Ego and pride are not really useful elements while investing. Many investors I know have made money because of luck or research done by some other person. Yes, yes, of course including lucky me. I got lucky that myf  parents choose to stay in a Gujju locality of Ghatkopar instead of Tam Brahm locality of Matunga. I did not choose my parents (well philosophically the soul choose thelu body!)….nor did i choose where to grow up. Lucky. Bloody lucky.

However when they apply their minds a little on the shares that they buy, they think they are doing research! My research for example, is completely outsourced to a friend who has been in this business for a very long time. My research is restricted to arm chair research and then talking to people in the business – from 25 year old to 74 year old board members. Awesome research abilities I have, do I not?

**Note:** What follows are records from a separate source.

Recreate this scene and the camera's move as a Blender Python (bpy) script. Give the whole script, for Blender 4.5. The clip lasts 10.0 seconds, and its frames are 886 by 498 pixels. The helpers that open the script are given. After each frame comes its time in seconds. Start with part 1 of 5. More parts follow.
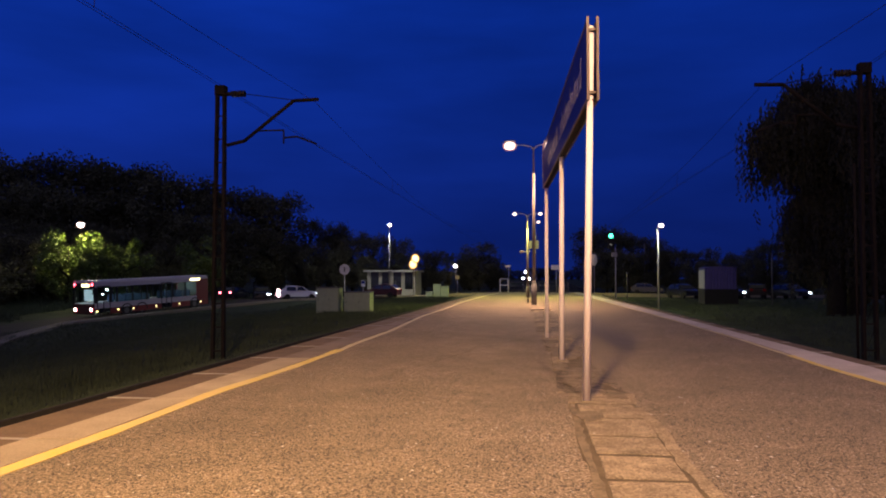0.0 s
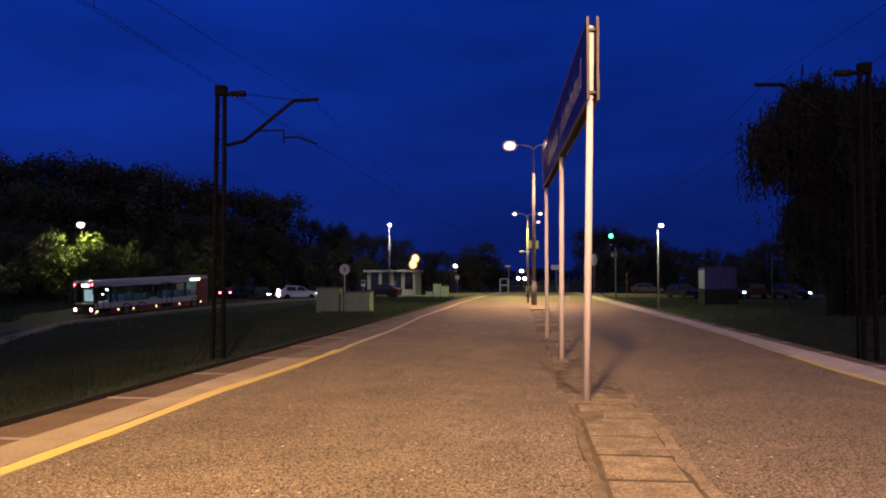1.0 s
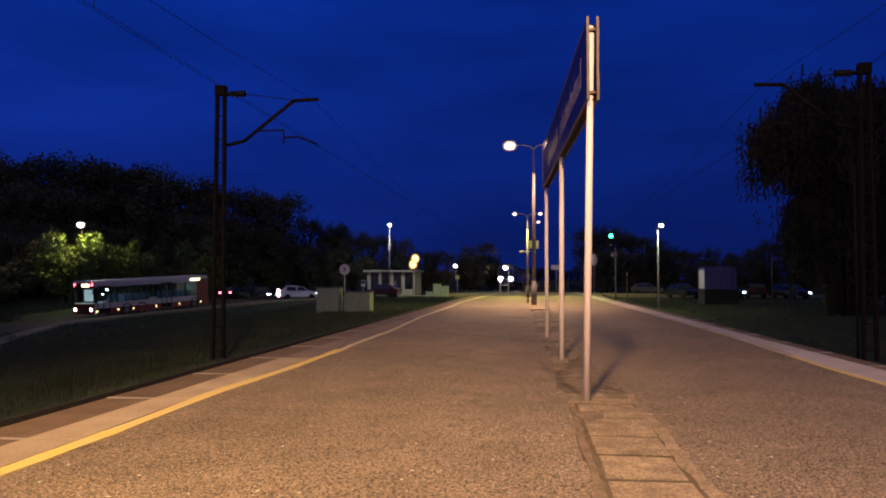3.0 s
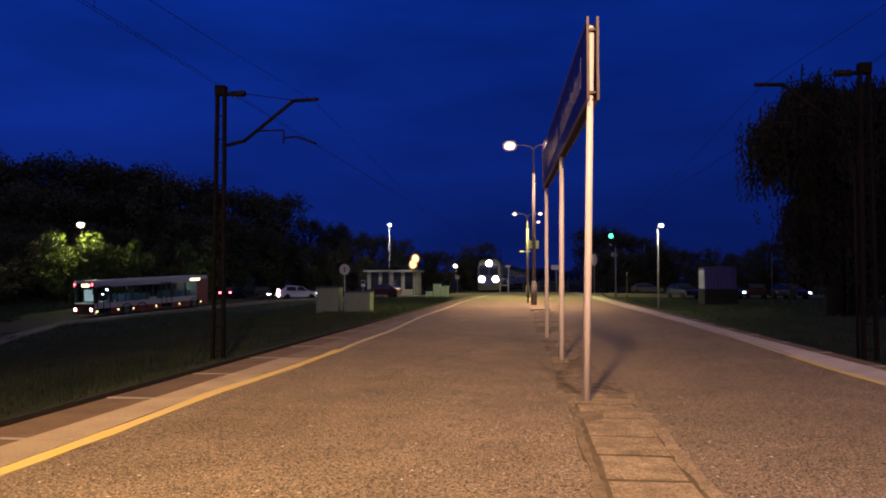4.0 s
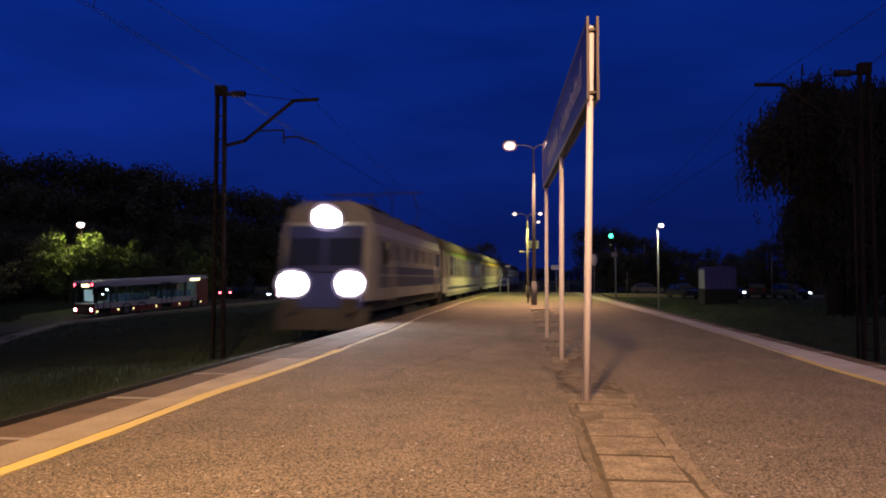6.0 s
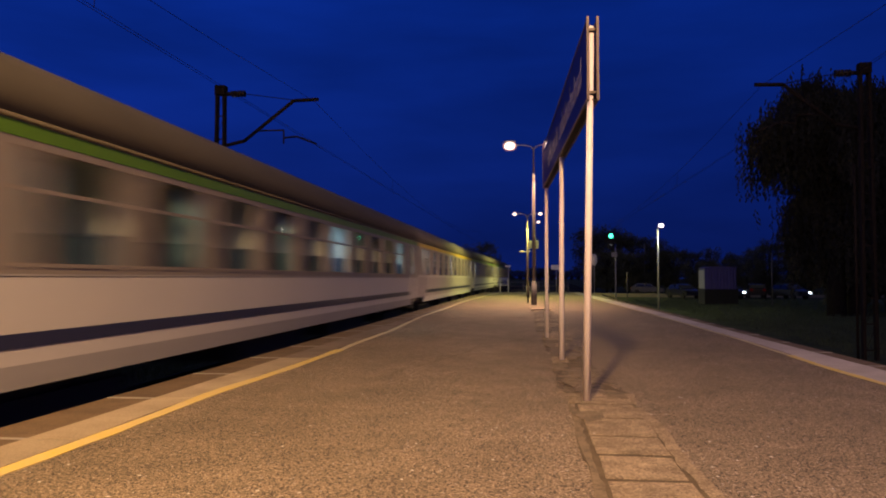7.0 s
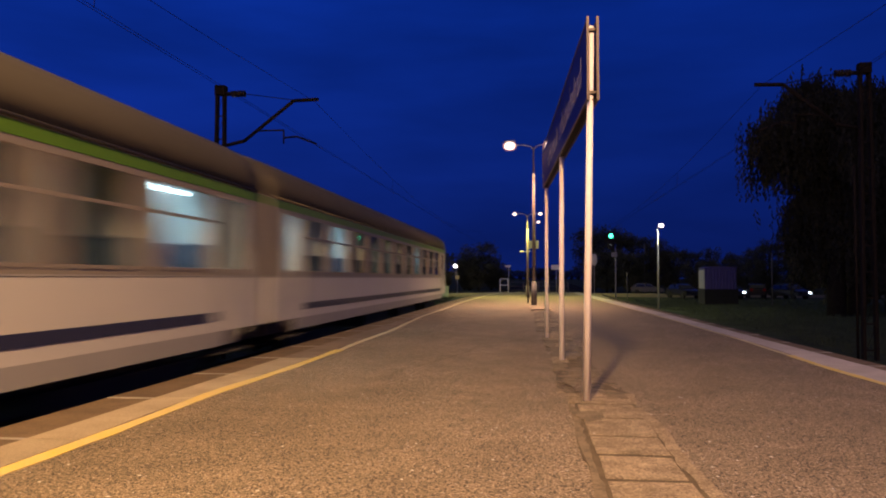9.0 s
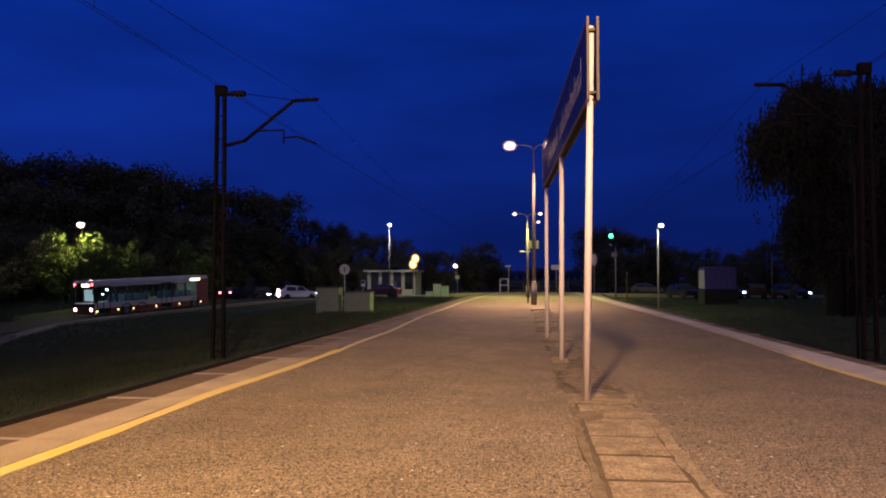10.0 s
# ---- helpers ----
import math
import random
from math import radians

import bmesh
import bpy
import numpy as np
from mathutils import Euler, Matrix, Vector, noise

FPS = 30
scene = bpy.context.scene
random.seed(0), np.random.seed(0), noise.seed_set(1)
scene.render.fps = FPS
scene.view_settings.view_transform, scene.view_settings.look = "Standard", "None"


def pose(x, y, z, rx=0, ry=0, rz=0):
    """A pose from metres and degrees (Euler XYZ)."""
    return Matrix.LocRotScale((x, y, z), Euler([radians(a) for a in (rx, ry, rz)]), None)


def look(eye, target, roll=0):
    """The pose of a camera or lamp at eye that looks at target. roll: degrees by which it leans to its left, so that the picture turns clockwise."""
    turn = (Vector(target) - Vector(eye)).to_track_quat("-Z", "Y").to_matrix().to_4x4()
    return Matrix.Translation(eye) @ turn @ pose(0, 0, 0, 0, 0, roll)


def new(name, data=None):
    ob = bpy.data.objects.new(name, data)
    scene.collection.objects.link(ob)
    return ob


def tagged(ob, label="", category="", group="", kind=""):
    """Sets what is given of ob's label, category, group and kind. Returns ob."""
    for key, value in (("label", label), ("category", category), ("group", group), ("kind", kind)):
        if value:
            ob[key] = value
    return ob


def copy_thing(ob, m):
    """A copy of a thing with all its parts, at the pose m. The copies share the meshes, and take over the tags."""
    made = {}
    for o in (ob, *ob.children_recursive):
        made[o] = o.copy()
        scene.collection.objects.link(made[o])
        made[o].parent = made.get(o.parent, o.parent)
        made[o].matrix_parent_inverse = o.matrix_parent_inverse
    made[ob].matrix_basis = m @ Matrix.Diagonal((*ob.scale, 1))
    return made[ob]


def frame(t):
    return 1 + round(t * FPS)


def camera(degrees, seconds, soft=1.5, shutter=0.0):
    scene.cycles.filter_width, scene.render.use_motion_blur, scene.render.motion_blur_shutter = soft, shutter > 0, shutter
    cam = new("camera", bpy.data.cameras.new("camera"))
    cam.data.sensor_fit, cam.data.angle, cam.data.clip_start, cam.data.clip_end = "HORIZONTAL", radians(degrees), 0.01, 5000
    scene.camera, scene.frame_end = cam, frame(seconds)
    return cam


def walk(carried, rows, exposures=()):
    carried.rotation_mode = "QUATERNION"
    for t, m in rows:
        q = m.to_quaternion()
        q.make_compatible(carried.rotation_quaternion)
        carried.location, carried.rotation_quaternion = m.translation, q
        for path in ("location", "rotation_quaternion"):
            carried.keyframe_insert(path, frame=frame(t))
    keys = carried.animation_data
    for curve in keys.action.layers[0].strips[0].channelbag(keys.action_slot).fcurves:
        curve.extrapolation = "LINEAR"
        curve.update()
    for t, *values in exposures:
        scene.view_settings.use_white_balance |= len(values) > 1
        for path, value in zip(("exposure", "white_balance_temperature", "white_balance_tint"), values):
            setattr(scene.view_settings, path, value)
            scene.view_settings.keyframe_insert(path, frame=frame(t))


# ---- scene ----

# Camera: stands still on an island platform, 1.25 m above the asphalt. Platform top is z = 0, the tracks run along y.
cam = camera(62.18, 10.0, soft=1.95, shutter=0.9)
EYE = (0.0, 0.0, 1.25)
YAW, TILT = radians(7.06), radians(2.247)
AIM = (EYE[0] - math.sin(YAW) * math.cos(TILT) * 10, math.cos(YAW) * math.cos(TILT) * 10, EYE[2] + math.sin(TILT) * 10)
walk(cam, [(0.0, look(EYE, AIM)), (10.0, look(EYE, AIM))],
     [(0.0, 0.15), (1.0, 0.08), (2.5, 0.0), (4.0, -0.12), (5.0, -0.22), (5.7, -0.24), (6.8, -0.27), (7.5, -0.11), (8.0, -0.10), (9.0, -0.06), (10.0, 0.02)])

# ---- sky: blue hour ----
SKY_LOW, SKY_HIGH, SKY_TOP, SKY_STRENGTH = (0.0034, 0.0112, 0.113, 1), (0.0023, 0.0246, 0.275, 1), (0.090, 0.080, 0.082, 1), 1.0
world = bpy.data.worlds.new("dusk_sky")
scene.world = world
world.use_nodes = True
nt = world.node_tree
nt.nodes.clear()
w_out, w_bg = nt.nodes.new("ShaderNodeOutputWorld"), nt.nodes.new("ShaderNodeBackground")
w_co, w_sep = nt.nodes.new("ShaderNodeTexCoord"), nt.nodes.new("ShaderNodeSeparateXYZ")
w_ramp, w_noise = nt.nodes.new("ShaderNodeValToRGB"), nt.nodes.new("ShaderNodeTexNoise")
w_map, w_mul, w_mix = nt.nodes.new("ShaderNodeMapping"), nt.nodes.new("ShaderNodeMapRange"), nt.nodes.new("ShaderNodeMix")
w_mix.data_type, w_mix.blend_type = "RGBA", "MULTIPLY"
w_mix.inputs["Factor"].default_value = 1.0
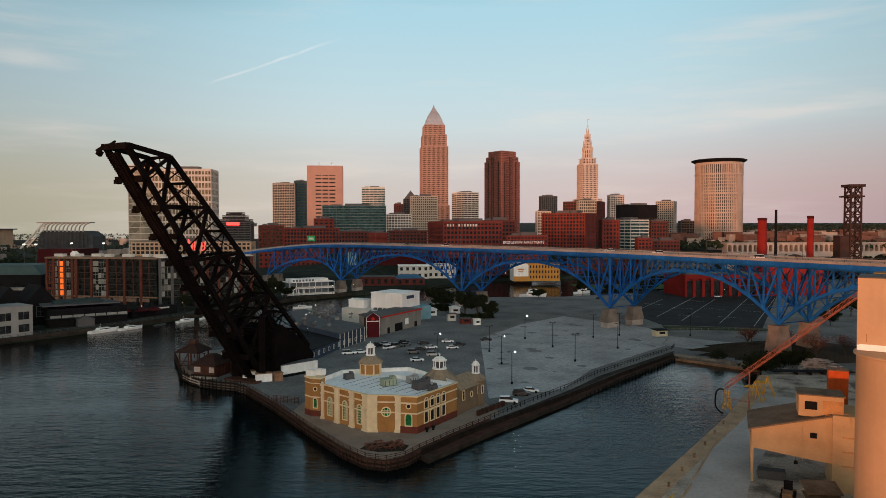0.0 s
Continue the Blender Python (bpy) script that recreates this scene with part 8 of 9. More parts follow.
boxes()
fence("low guard rail along the lot road", [(84, 262), (92, 278), (98, 300), (128, 300), (150, 290)], 1.97, 0.8, 3, 1, "quay", 0.15, "guard_rail")
fence("white kerb rail along the concrete lot", [(15, 276), (36, 318), (61, 348), (98, 350)], 1.95, 0.6, 3, 1, "quay", 0.15, "guard_rail")


def slip_head():
    w = thing("slip_wall", "rusted steel and timber wall at the head of the slip", "wall", (0, 0, 0), kind="structure")
    for p, q in (((82, 243.4), (104, 221.6)), ((104, 221.6), (96.2, 206))):
        bm = B()
        beam(bm, (*p, 1.6), (*q, 1.6), 0.9, 0.9)
        part("cap", bm, M["quay"], w)
        bm = B()
        nx, ny = (q[1] - p[1]) / length_of(p, q), -(q[0] - p[0]) / length_of(p, q)
        beam(bm, (p[0] + nx * 1.5, p[1] + ny * 1.5, 0.35), (q[0] + nx * 1.5, q[1] + ny * 1.5, 0.35), 0.6, 0.7)
        part("fender_log", bm, M["rusty"], w)


slip_head()

# ---- the far left bank ----
def quay_left():
    w = thing("river_wall", "grey concrete river wall with a timber walk", "wall", (0, 0, 0), kind="structure")
    line = [(-300, 170), (-178, 275), (-151, 315), (-128, 358), (-110, 399), (-92, 440), (-63, 470)]
    for p, q in zip(line, line[1:]):
        bm = B()
        beam(bm, (*p, 1.5), (*q, 1.5), 1.2, 1.6)
        part("cap", bm, M["darkquay"], w)
    fence("grey rail along the river walk", [(-178, 277), (-152, 316), (-129, 359), (-111, 400)], 2.2, 1.1, 3.0, 2, "grey", 0.12)


quay_left()


def riverside_white():
    b = thing("riverside_building", "white and grey two-storey riverside building with dark windows", "building", (-197, 256, 2), 54)
    # local x runs along the quay
    for name, x0, x1, h, mat in (("white_wing", 0, 27, 15.4, "white"), ("grey_wing", 27, 41, 12.2, "pale_grey")):
        bm = B()
        prism(bm, [(x0, 0), (x1 - 0.02, 0), (x1 - 0.02, 14), (x0, 14)], 0, h)
        wing = part(name, bm, M[mat], b)
        n = round((x1 - x0) / 6.6)
        for i in range(n):
            for z in (1.4, 6.6):
                window(wing, (x0 + (i + 0.5) * (x1 - x0) / n, 0, z), 0, 4.6, 3.6, False, M[mat], M["glass"], 0.2, (1, 0))
        bm = B()
        box(bm, ((x0 + x1) / 2, 7, h + 0.2), (x1 - x0 + 0.3, 14.3, 0.4))
        part("parapet", bm, M[mat], wing)
    bm = B()
    box(bm, (13, -0.5, 5.8), (22, 0.8, 0.5))
    part("awning", bm, M["darkred"], b)
    g = thing("gabled_house", "dark gabled building behind the white riverside block", "building", (-206, 292, 2), 50)
    bm = B()
    for k in range(3):
        slab_from(bm, [(k * 13, 0), (k * 13 + 12.9, 0), (k * 13 + 12.9, 11), (k * 13 + 6.5, 18.5), (k * 13, 11)], 0, 16)
    bmesh.ops.recalc_face_normals(bm, faces=bm.faces[:])
    part("wall", bm, M["black"], g)
    for k in range(3):
        window(g, (k * 13 + 6.5, 0, 4), 0, 5, 5, False, M["grey"], M["glass"], 0.2, (2, 1))


M["pale_grey"] = surf("pale_grey_render", (0.26, 0.26, 0.25), 0.8, 0.1, 4, 0.06, 0.1)
riverside_white()


M["darkteal"] = surf("dark_green_roofing", (0.032, 0.05, 0.05), 0.8, 0.25, 4, 0.1, 0.1)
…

And many others have made money because about say 30 years back (or say 50 years back) it was not very fashionable to “trade” equity. So when an electrode supplier liked the way L&T, Tata steel, Tata Motors or Hindalco were run, he was impressed, he bought the share and today is sitting on a few million rupees. Of course, we do not give enough credit for sitting tight for real long time.

However some so called smart people have not chosen the shares to keep! They have got rid of Colgate, Hero Honda, Hindustan Unilever, State Bank of India, and invested in ‘B’ or even ‘E’ grade companies! The lure of the multi bagger is really huge. For me, the probability of an event happening is far more important – expected PV of the action is more important. I am convinced (like Buffett?) that you just need a few nice working ideas – and not one BRILLIANT idea a week. Amazing how an idea like Coromandel International, Eid Parry have worked for me (dammit, they are commodities). I bought Eicher Motors and sold it because the LCV did not do well. I loved the quality of the people they had. Enfield under a very good management could not encash on the Bullet brand. Eicher did. I obviously did not participate in the growth.

It is not uncommon for intelligent, competent people who have been successful in business or an academic environment to try their hands at trading on the markets. If I have been better than my peers in academics, I should be better than them in investing is it not? Again a myth. I was never good academically – even in our extended family I would not rank in the top. Thank God for that!!

In essence, because they have managed to outpace the competition in the business or university sector, they think they can do the same with investments. However, while this logic may be appealing, it does not always pay off and many of these individuals lose money for a variety of reasons. A good sportsman need not be a good businessman. A good businessman need not be a good investor. Earning well, does not mean you can invest well or manage well.

If in a small incident like being “first” in a lunch queue happens by luck, or rather you are willing that it happened by luck, why will people not admit that they got a good share by luck? I do not know maybe a doctor can answer this question!

Speaking of doctors, they make excellent investors – ask the bank RMs who deal with them .

Speaking to doctors? ask me. I do that every week.